Check every line for the word "recreates" and state how many lines have it. Reply with the number alone.

▸ **Task inputs**:
○ ○ ○ ○ ○

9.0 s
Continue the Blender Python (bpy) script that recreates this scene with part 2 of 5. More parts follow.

○ ○ ○ ○ ○

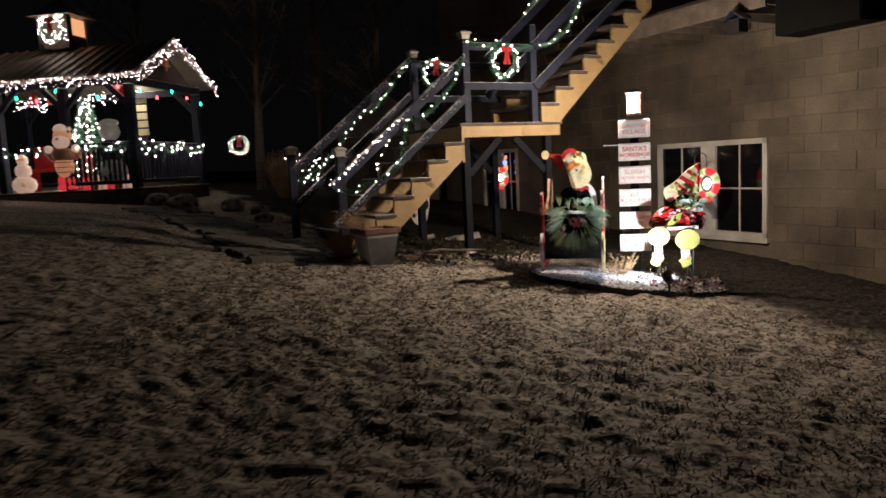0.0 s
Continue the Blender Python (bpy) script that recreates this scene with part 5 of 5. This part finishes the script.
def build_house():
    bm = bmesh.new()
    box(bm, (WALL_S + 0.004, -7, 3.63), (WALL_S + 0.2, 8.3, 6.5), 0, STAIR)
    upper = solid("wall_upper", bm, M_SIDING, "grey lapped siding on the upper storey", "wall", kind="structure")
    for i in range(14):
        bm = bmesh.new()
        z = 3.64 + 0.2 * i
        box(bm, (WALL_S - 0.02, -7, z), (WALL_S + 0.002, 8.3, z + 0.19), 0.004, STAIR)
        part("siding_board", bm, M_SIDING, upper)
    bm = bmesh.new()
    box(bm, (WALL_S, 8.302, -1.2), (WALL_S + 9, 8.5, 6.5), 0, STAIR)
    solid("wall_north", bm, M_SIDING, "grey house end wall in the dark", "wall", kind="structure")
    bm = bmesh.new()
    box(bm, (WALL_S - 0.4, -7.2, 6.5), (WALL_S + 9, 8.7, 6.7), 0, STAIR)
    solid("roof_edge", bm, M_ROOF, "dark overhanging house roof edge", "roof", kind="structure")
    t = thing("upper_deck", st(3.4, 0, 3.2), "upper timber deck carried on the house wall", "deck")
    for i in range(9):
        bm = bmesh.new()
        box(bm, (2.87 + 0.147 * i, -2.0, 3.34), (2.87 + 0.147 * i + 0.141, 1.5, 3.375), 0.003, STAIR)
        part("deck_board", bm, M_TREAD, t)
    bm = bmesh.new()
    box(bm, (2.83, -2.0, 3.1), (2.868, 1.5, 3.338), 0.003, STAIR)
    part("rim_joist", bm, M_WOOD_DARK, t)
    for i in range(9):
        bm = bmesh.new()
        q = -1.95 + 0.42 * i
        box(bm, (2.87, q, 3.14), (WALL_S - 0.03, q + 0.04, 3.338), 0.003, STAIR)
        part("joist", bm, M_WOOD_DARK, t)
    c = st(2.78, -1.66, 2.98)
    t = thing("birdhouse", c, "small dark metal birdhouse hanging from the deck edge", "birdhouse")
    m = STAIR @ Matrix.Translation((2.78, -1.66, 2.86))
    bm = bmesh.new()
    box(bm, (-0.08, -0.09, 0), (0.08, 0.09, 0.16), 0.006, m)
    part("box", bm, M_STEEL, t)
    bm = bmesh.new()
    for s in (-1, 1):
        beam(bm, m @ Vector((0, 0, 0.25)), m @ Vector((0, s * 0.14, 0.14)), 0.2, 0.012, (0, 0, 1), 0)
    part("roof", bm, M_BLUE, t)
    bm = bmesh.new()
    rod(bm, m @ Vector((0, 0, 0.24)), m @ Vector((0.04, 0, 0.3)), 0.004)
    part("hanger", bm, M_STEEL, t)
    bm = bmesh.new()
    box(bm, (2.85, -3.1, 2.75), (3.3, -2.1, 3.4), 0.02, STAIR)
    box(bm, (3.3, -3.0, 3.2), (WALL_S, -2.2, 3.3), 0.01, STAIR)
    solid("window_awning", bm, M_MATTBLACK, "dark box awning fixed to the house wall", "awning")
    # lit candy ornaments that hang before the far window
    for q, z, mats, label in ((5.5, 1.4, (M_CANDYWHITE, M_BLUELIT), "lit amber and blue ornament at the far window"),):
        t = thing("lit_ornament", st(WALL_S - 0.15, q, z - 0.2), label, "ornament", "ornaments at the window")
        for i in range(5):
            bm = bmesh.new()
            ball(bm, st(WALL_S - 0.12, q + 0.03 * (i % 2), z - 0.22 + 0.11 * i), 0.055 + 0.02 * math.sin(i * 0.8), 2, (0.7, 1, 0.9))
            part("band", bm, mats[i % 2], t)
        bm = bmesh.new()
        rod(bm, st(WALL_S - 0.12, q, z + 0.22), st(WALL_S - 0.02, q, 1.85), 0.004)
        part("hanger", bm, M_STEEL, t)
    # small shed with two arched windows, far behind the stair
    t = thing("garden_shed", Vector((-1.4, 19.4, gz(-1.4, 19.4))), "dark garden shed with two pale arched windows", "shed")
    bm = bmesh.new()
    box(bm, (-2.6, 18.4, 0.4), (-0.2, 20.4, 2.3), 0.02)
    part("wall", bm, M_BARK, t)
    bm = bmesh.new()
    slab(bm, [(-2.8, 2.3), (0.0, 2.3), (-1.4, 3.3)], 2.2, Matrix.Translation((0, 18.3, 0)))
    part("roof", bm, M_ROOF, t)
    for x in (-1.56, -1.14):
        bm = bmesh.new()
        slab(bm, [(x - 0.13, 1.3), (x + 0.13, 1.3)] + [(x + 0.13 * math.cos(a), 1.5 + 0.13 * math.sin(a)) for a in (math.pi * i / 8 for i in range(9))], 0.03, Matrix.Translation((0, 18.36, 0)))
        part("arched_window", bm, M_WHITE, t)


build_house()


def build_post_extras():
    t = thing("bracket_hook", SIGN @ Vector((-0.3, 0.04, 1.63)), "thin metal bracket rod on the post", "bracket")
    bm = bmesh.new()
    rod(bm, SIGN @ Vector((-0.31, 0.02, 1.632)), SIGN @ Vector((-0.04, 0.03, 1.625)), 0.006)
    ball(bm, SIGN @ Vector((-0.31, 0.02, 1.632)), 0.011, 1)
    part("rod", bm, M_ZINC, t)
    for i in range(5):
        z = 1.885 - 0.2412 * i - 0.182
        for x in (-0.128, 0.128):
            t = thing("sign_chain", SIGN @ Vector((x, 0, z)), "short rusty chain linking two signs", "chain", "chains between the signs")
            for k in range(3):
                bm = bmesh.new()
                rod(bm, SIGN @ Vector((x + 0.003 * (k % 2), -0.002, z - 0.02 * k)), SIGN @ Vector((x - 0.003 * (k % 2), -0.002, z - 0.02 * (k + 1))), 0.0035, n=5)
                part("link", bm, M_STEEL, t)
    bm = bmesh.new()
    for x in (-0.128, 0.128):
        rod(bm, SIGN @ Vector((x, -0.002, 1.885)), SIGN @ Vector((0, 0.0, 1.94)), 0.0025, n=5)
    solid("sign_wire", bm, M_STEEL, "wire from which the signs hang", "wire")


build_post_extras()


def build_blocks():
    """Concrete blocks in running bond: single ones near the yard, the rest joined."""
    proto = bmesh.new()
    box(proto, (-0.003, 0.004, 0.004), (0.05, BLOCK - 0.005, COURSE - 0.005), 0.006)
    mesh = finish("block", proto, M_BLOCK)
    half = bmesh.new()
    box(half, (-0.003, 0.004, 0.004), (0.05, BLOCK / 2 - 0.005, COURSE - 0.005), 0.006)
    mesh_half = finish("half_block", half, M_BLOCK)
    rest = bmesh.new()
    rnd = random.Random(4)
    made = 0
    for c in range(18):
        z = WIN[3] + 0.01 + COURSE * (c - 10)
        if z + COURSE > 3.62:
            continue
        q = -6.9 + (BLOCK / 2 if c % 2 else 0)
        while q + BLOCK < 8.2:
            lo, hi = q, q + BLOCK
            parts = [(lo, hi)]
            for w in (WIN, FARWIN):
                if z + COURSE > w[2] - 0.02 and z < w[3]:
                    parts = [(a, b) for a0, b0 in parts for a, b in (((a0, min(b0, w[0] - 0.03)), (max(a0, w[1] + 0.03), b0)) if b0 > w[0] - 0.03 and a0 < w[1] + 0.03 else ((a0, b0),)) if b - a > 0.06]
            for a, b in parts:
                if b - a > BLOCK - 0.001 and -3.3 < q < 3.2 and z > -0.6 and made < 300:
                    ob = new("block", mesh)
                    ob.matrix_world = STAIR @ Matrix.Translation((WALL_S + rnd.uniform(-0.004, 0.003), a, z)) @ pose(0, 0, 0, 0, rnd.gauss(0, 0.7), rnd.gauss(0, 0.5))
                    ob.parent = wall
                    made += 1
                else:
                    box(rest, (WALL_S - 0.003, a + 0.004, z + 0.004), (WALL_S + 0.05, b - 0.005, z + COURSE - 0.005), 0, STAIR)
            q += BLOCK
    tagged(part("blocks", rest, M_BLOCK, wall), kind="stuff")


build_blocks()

○ ○ ○ ○ ○

▸ **Completed exercise**: 2